County Pays Big for “Limp, Lame, and Lazy” Claim

Steve Ringhoff

In the sad story of the late Sheriff’s Deputy Dennis Wallace—gunned down by a mentally ill killer at Fox Grove fishing access near Hughson almost two years ago—Stanislaus County may get stuck with a big bill: $1,471,843.95. An order from Stanislaus County Superior Court Judge Timothy W. Salter says that’s what Wallace’s attorneys are owed.

Wallace may have given his life in service to the same agency that put him on a list of those thought to be, “limp, lame and lazy.” For more than six years, Stanislaus County fought to keep from paying him for time they kept him off the job.

Wallace’s death put limits on the total money he was owed because certain claims died with him out there at the Fox Grove fishing access, when David Machado shot him twice in the head on November 11, 2016. Machado was later found mentally unfit to stand trial.

A little less than 10 years after he was hired as a patrol deputy, Wallace injured, then reinjured, his left knee on duty. He wore a knee brace, but kept working his regular job until he had surgery on the knee followed by a period of light duty.

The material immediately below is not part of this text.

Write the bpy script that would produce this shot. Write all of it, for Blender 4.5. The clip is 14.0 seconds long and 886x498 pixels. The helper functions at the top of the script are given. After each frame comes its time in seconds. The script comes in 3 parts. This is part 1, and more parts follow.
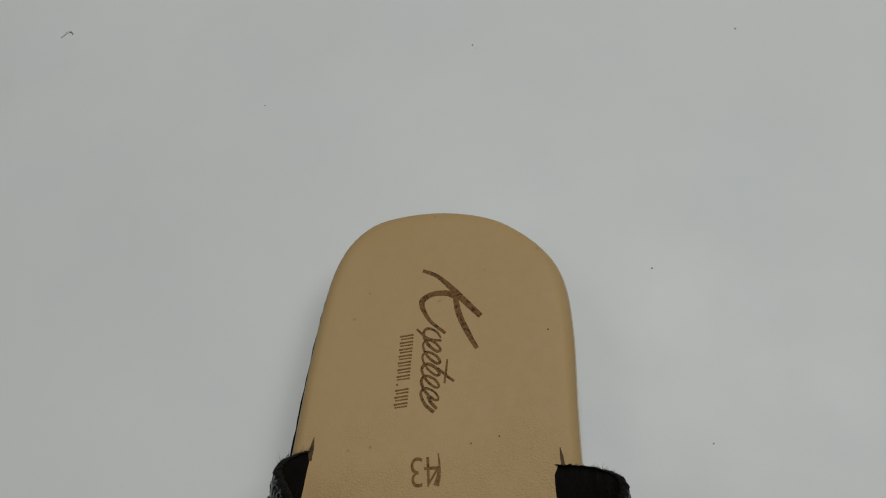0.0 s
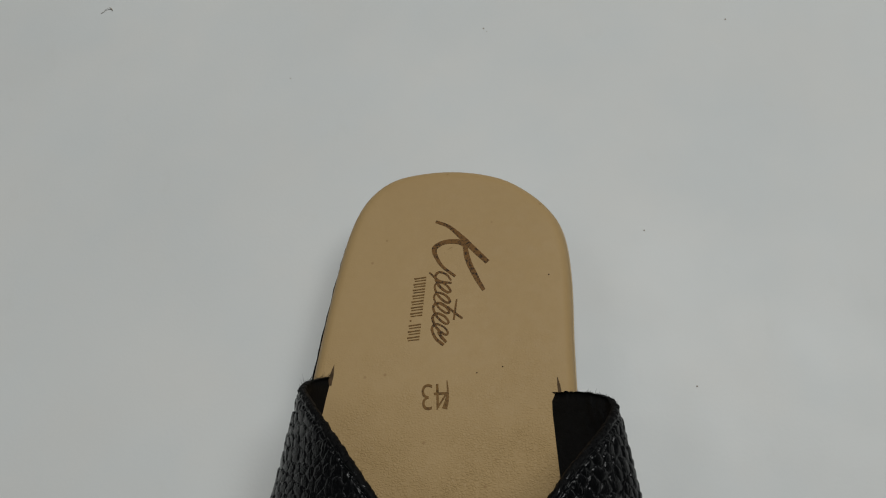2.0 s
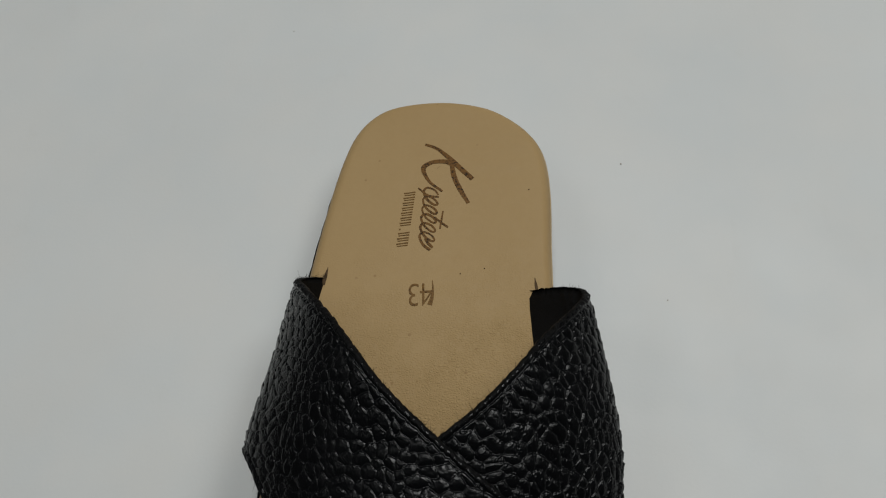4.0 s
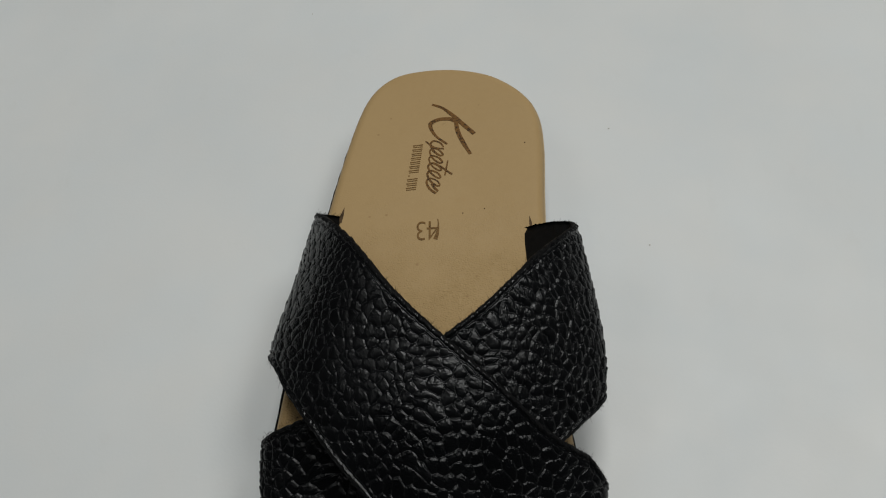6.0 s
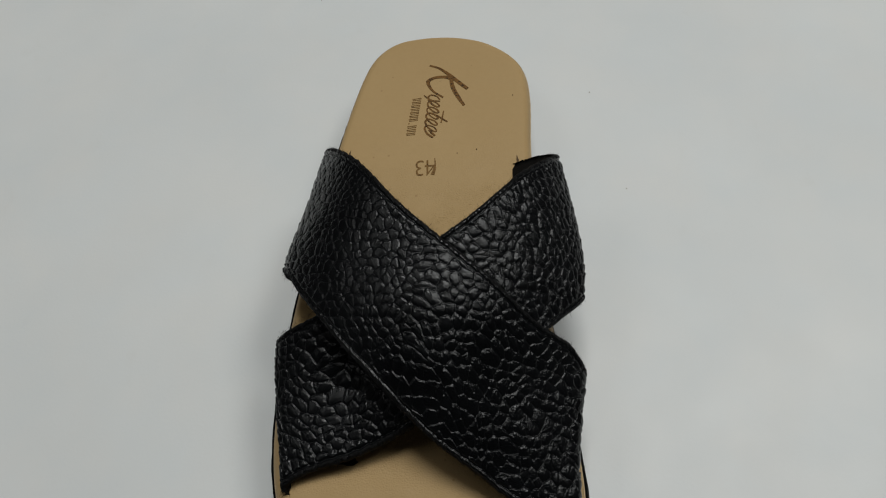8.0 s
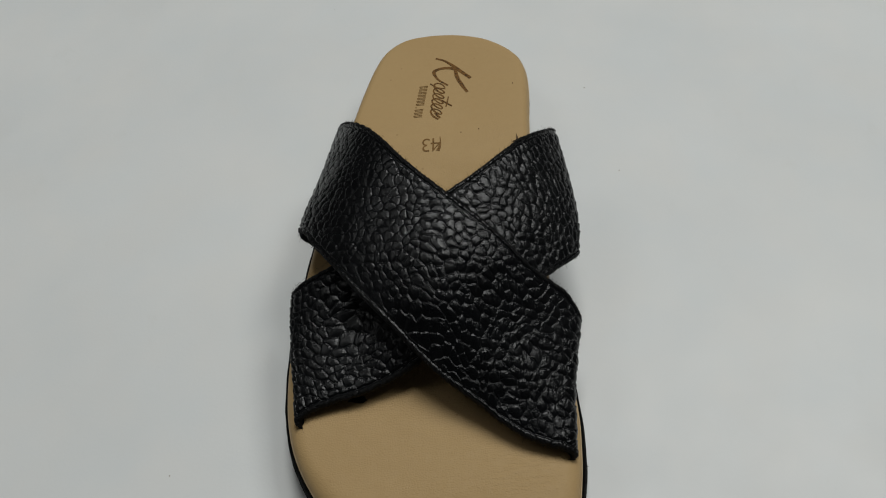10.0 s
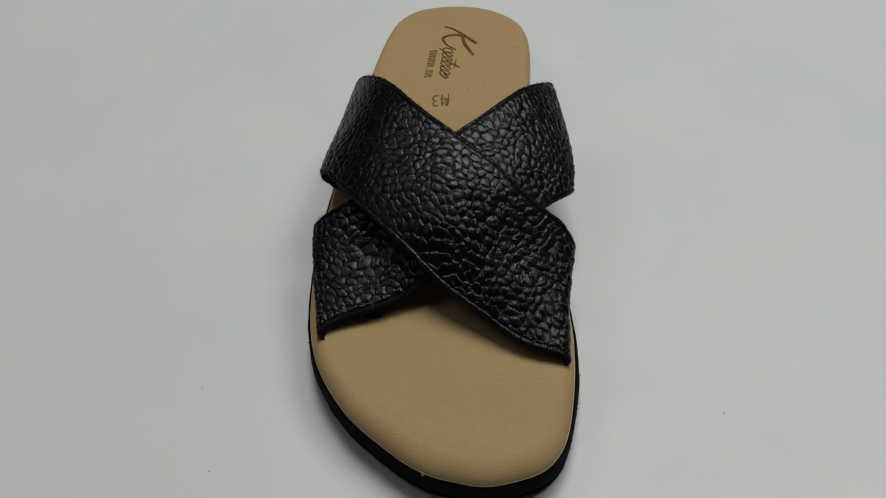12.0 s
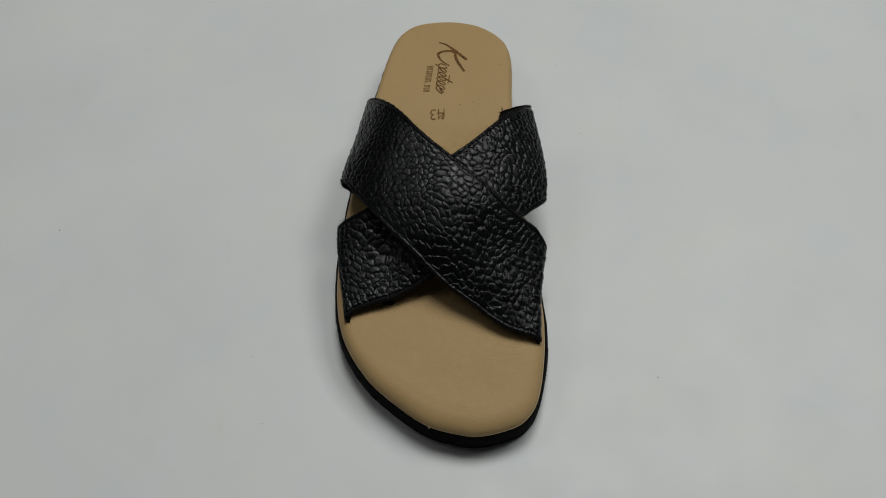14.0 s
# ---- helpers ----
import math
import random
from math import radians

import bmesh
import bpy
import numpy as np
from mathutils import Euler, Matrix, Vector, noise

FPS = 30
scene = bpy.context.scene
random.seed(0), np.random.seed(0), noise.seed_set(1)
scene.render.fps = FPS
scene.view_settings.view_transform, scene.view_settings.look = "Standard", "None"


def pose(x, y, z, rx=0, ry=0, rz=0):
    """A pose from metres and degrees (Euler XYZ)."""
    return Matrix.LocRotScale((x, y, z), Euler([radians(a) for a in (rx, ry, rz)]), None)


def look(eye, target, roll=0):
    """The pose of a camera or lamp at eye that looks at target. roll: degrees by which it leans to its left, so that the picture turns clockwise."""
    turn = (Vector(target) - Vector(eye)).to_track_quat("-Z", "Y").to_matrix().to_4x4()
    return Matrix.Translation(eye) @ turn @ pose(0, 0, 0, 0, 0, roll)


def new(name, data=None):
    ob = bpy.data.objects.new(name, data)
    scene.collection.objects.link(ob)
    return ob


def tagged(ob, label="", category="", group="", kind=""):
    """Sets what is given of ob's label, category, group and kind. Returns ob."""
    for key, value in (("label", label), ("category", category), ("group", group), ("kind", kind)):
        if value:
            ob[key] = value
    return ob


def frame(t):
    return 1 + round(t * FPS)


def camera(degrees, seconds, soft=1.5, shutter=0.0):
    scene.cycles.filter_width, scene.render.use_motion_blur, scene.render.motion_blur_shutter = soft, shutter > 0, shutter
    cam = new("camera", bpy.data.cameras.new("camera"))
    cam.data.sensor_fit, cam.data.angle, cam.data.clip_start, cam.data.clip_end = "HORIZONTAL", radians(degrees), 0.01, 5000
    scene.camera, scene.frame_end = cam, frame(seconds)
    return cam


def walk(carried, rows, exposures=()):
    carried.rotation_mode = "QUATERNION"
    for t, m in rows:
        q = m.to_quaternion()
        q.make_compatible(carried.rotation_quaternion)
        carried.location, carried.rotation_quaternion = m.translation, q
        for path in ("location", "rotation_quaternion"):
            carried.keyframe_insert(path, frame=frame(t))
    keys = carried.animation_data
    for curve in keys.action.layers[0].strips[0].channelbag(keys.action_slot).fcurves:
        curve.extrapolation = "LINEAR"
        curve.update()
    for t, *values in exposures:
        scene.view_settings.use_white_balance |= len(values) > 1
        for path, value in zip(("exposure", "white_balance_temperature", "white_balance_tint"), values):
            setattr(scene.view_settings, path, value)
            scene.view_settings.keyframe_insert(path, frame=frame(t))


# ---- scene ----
cam = camera(56.51, 14.0, soft=1.1)
PATH = [
    (0, (0.02194, 0.02271, 0.27692), (-0.00057, 0.14278, 0.00292), -14.54),
    (0.5, (0.01938, 0.02155, 0.28004), (-0.00113, 0.14237, 0.00622), -13.19),
    (1, (0.01600, 0.01446, 0.28400), (-0.00545, 0.13757, 0.01126), -13.09),
    (1.5, (0.01484, 0.00362, 0.29050), (-0.00625, 0.12868, 0.01862), -12.47),
    (2, (0.01665, -0.00958, 0.29146), (-0.00362, 0.11748, 0.02045), -11.59),
    (2.5, (0.02096, -0.02285, 0.28916), (0.00104, 0.10869, 0.02027), -11.13),
    (3, (0.02183, -0.03558, 0.28960), (0.00163, 0.09922, 0.02235), -10.63),
    (5.5, (0.01898, -0.09356, 0.29746), (-0.00080, 0.05397, 0.03699), -9.24),
    (6, (0.01995, -0.10621, 0.30331), (0.00025, 0.04421, 0.04449), -8.90),
    (6.5, (0.01948, -0.12241, 0.30344), (0.00101, 0.03131, 0.04648), -8.50),
    (7, (0.01954, -0.13879, 0.30533), (0.00089, 0.01934, 0.05107), -8.45),
    (7.5, (0.02152, -0.15630, 0.30510), (0.00279, 0.00745, 0.05444), -8.34),
    (8, (0.02147, -0.16720, 0.30719), (0.00270, -0.00035, 0.05858), -8.10),
    (10.5, (0.01920, -0.22923, 0.29835), (0.00127, -0.03920, 0.06691), -6.94),
    (11, (0.01852, -0.24474, 0.29355), (0.00042, -0.05147, 0.06482), -6.83),
    (11.5, (0.01664, -0.25572, 0.29738), (-0.00129, -0.06259, 0.06852), -6.42),
    (12, (0.01729, -0.26289, 0.30967), (-0.00107, -0.07403, 0.07731), -6.60),
    (12.5, (0.02042, -0.26451, 0.34496), (0.00228, -0.08042, 0.10878), -6.60),
    (13, (0.01500, -0.27291, 0.37491), (-0.00222, -0.09913, 0.13097), -6.58),
    (13.5, (0.01392, -0.27990, 0.39279), (-0.00118, -0.11318, 0.14384), -6.23),
    (14, (0.01263, -0.28204, 0.40999), (0.00153, -0.11934, 0.15819), -5.26),
]
walk(cam, [(t, look(eye, target, roll)) for t, eye, target, roll in PATH],
     exposures=[(0, -0.29), (3, -0.22), (5.5, -0.09), (6.5, -0.05), (8, -0.01), (11, 0.00), (12.5, -0.08), (14, -0.13)])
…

After a series of light duty assignments and paid leave, and after working as a bailiff, Wallace underwent a medical examination through Workers’ Compensation. The orthopedic surgeon listed restrictions which the county said precluded him from any position within the sheriff’s office, including bailiff.

The county then offered to find other county jobs for Wallace, but they would not be “safety” positions, which would affect his retirement pay, benefits, and self-esteem.

Wallace used up sick leave and accrued vacation, but kept up the fight to get back to full employment. He reached an accommodation with the county, and underwent another examination with a different physician, leading to his full re-instatement as a patrol deputy on January 30, 2013. As Wallace fought for re-instatement, his Bay Area attorneys fought in court for his loss of pay and benefits while on unpaid leave.

There were two jury trials stemming from Wallace’s claim that he was discriminated against because of a disability. The first trial ended with some findings by the jury in favor of the county, but ended in a mistrial because the jury could not resolve the issues. The second trial ended with findings in favor of the county.

During the trials, two things stood out. One was the supposed list of people which sheriff’s office administrators deemed, “limp, lame and lazy”—in other words, malingerers. The other was the claim by Wallace that he was fit for duty and would prove it in a foot race with Sheriff Adam Christensen. The sheriff recalled no such challenge.

On February 25, 2016, about eight months before he died, the Fifth District Court of Appeal overturned the jury verdict, and found that, as a matter of fact, Wallace had been the victim of disability discrimination. The Court of Appeal then returned the case to the Stanislaus County Superior Court to determine the amount of damages owed, as well as other issues which would stem from a finding in Wallace’s favor, including attorney’s fees and costs.

The California Supreme Court denied review of the Appellate Court’s decision about four months later, so the matter came back to our local court and was assigned to Judge Salter. He undertook to resolve the issues of attorneys’ fees and costs as Wallace’s’ widow, Mercedes, settled the lost pay claim with the county for $251,500.

In a 7-page-single spaced Minute Order, Judge Salter recapped the case from its onset through two jury trials and an appeal. The judge needed to determine if, and how much, Wallace’s trial and appeal team should receive. The county took the position that because the case settled, Wallace was not the “prevailing party.”

Judge Salter noted that the settlement amount paid was, “for all intents and purposes, the same amount of economic damages Deputy Wallace proved at trial,” so the judge employed what is called the “catalyst theory,” which turns a settling party into a a prevailing party if they caused change on the other side. The county ponied up the economic damages only because of the persistence of Wallace’s team.

The court noted that current case law allows use of the catalyst theory when there is independent merit. “This case has independent merit in abundance,” Judge Salter wrote.

The next argument the county made was that the team of trial and appellate lawyers were charging too much on an hourly rate, contending it could have been done cheaper with “local” lawyers. Wallace’s team showed that efforts were made to hire local counsel, and no one would take the case. Not surprising, since this team spent more than 1,800 hours over six years without being paid, as well as spending almost $100,000 in costs.

Judge Salter, in his order, said he reviewed and re-reviewed the submissions and gave the Bay Area lawyers their “home” hourly rate instead of the rate prevailing in Modesto. Their rates ranged from $400 to $650 per hour.

He then applied a multiplier based on the skill and experience of the lawyers, the difficulty of the case, and other factors, noting this was “not a run of the mill disability claim.” He multiplied by 1.35 and came up the total of $1,373,142.30. He also awarded costs of $98,701.65

The county could appeal this ruling, exposing it to more fees and costs. Whenever it finally ends, if not now, there will be another bill.